--- START OF Dataset excerpt ---
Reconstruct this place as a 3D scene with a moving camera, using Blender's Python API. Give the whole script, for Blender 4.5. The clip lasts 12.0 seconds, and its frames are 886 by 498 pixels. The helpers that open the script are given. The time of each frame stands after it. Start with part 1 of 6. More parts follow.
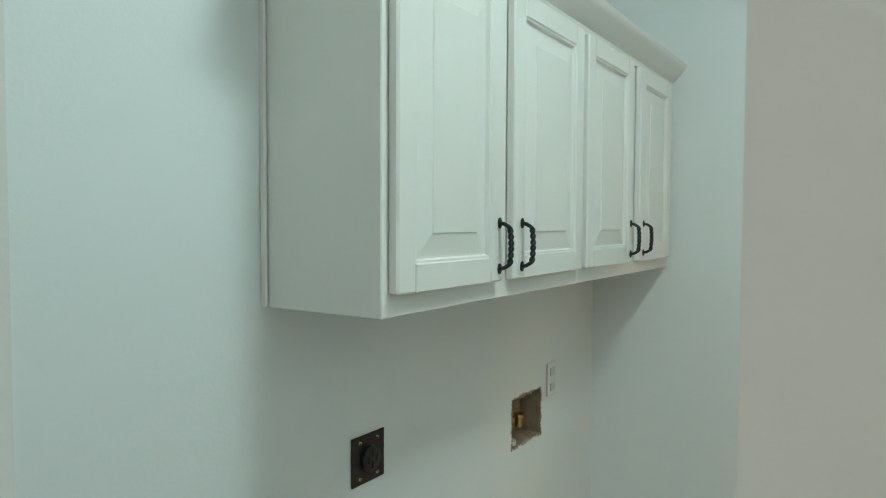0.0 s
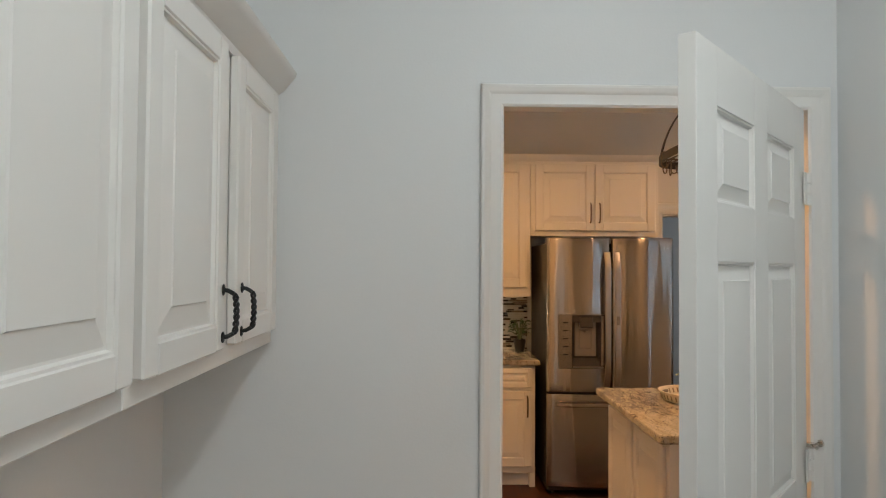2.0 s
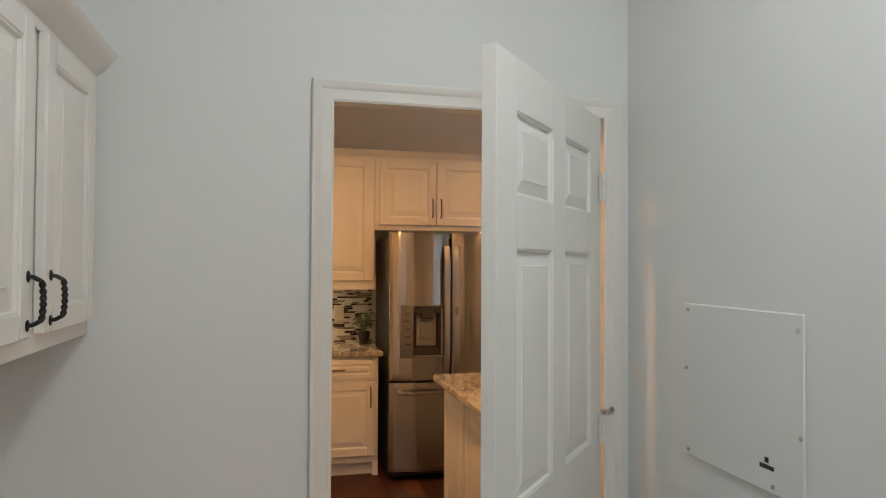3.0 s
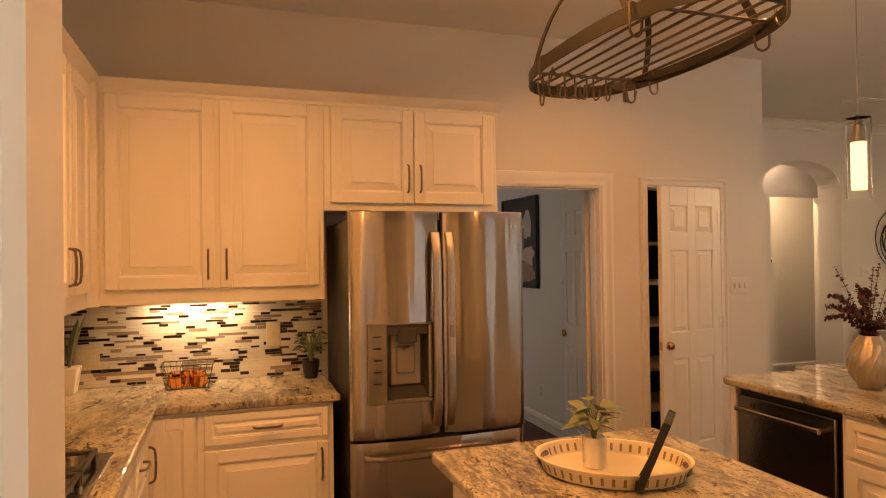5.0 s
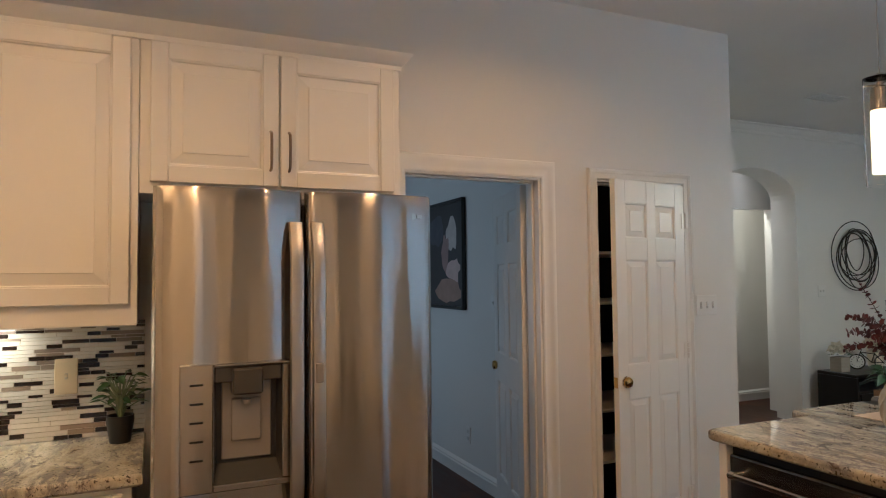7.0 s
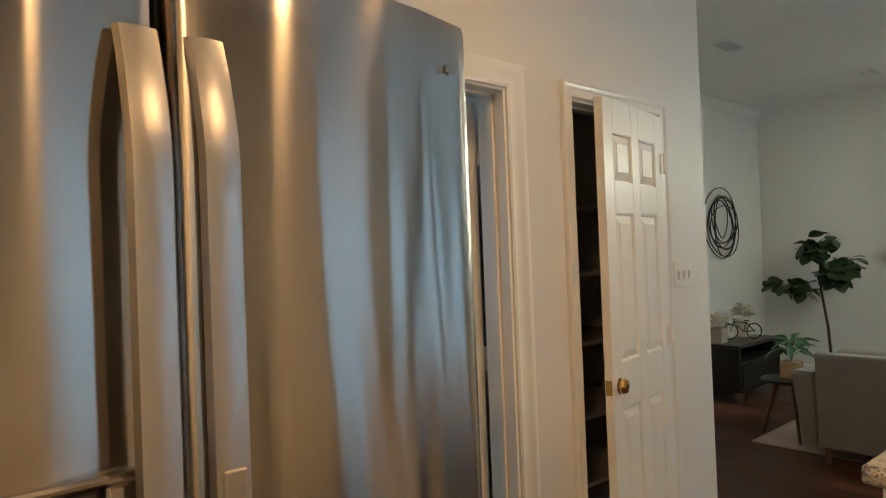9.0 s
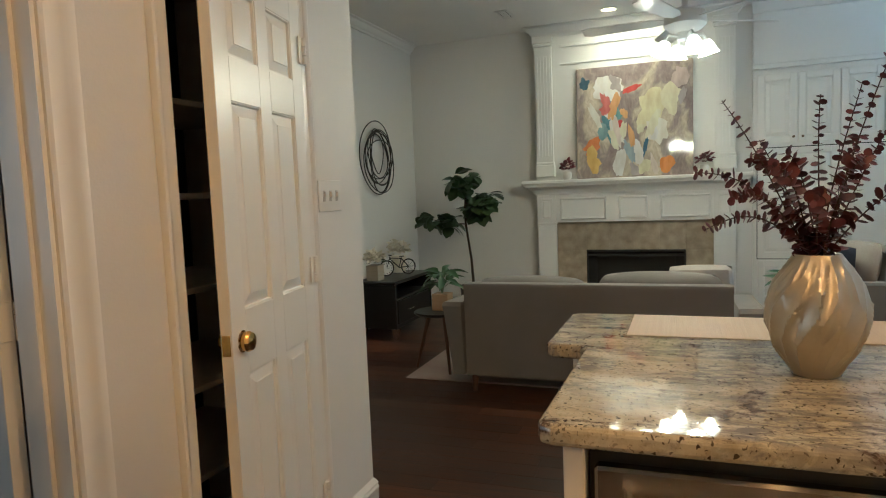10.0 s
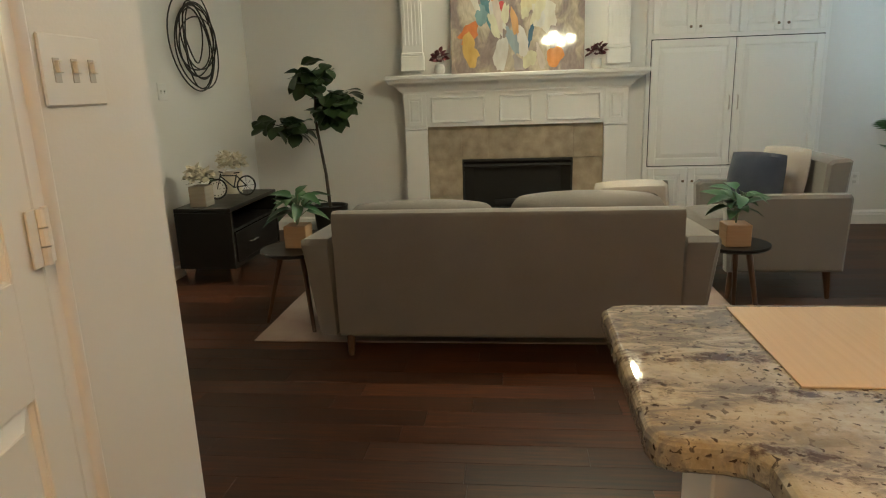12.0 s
--- END OF Dataset excerpt ---
— Task directions —
Exclude the pictures. Write out the remaining data exactly.

— Expected answer —
Reconstruct this place as a 3D scene with a moving camera, using Blender's Python API. Give the whole script, for Blender 4.5. The clip lasts 12.0 seconds, and its frames are 886 by 498 pixels. The helpers that open the script are given. The time of each frame stands after it. Start with part 1 of 6. More parts follow.
0.0 s
2.0 s
3.0 s
5.0 s
7.0 s
9.0 s
10.0 s
12.0 s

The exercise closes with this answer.